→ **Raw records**
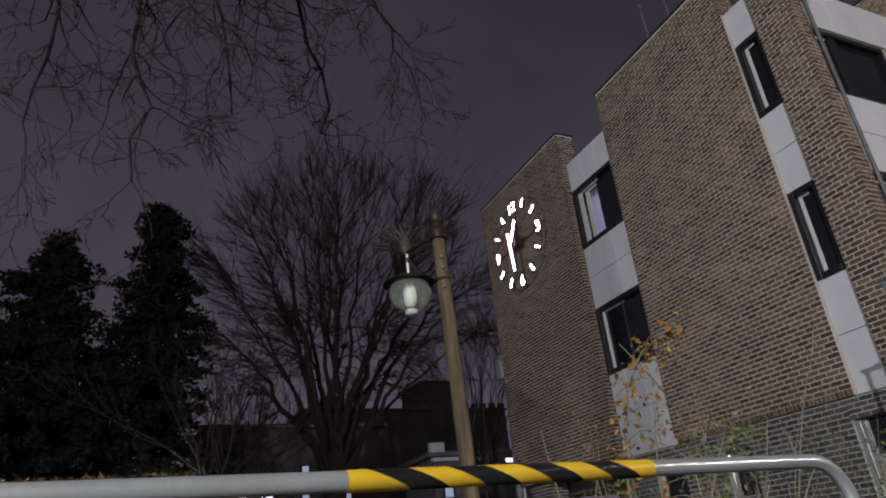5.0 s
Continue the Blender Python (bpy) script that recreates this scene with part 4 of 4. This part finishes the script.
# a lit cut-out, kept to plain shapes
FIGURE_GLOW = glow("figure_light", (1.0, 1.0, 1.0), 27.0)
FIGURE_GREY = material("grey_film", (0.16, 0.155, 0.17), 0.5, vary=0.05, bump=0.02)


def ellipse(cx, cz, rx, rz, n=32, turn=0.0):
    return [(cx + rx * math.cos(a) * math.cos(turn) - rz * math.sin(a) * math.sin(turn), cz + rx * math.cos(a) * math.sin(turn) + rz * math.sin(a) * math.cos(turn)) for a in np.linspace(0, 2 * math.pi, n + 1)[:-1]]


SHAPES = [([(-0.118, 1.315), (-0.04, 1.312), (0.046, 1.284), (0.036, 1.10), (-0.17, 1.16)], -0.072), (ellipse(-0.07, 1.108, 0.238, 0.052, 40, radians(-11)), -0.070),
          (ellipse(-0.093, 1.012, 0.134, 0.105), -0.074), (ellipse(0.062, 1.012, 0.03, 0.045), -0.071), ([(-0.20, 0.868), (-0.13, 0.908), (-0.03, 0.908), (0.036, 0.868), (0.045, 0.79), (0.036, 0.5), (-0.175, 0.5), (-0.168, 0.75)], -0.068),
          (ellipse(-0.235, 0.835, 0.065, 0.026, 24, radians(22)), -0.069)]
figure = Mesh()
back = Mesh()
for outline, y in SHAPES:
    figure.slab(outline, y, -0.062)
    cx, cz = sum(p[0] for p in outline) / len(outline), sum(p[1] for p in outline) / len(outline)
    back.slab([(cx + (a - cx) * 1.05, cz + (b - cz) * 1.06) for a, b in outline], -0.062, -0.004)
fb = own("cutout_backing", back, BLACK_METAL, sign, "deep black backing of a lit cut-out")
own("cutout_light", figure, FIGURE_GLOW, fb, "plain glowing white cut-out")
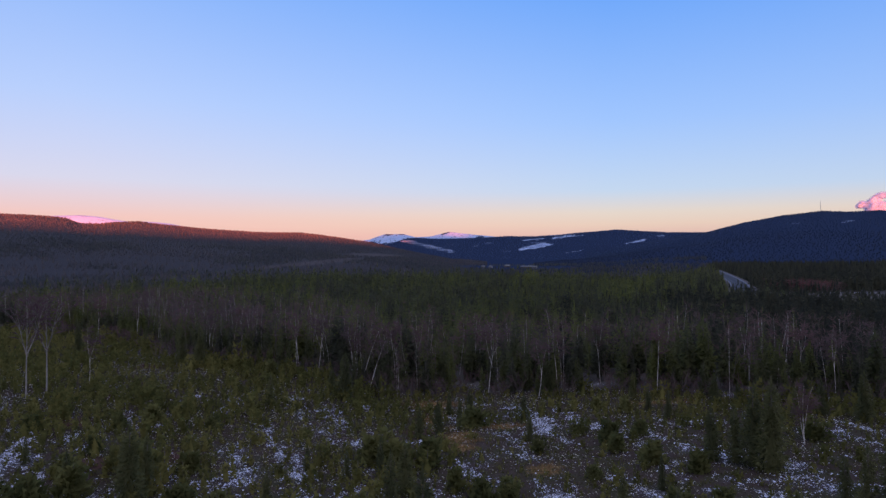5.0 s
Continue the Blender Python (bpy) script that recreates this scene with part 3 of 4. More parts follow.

→ **Given instruction**
Search the data above for the word "that", then gather each line in which it appears.

→ **Answer to the problem**
Continue the Blender Python (bpy) script that recreates this scene with part 4 of 4. This part finishes the script.
Continue the Blender Python (bpy) script that recreates this scene with part 3 of 4. More parts follow.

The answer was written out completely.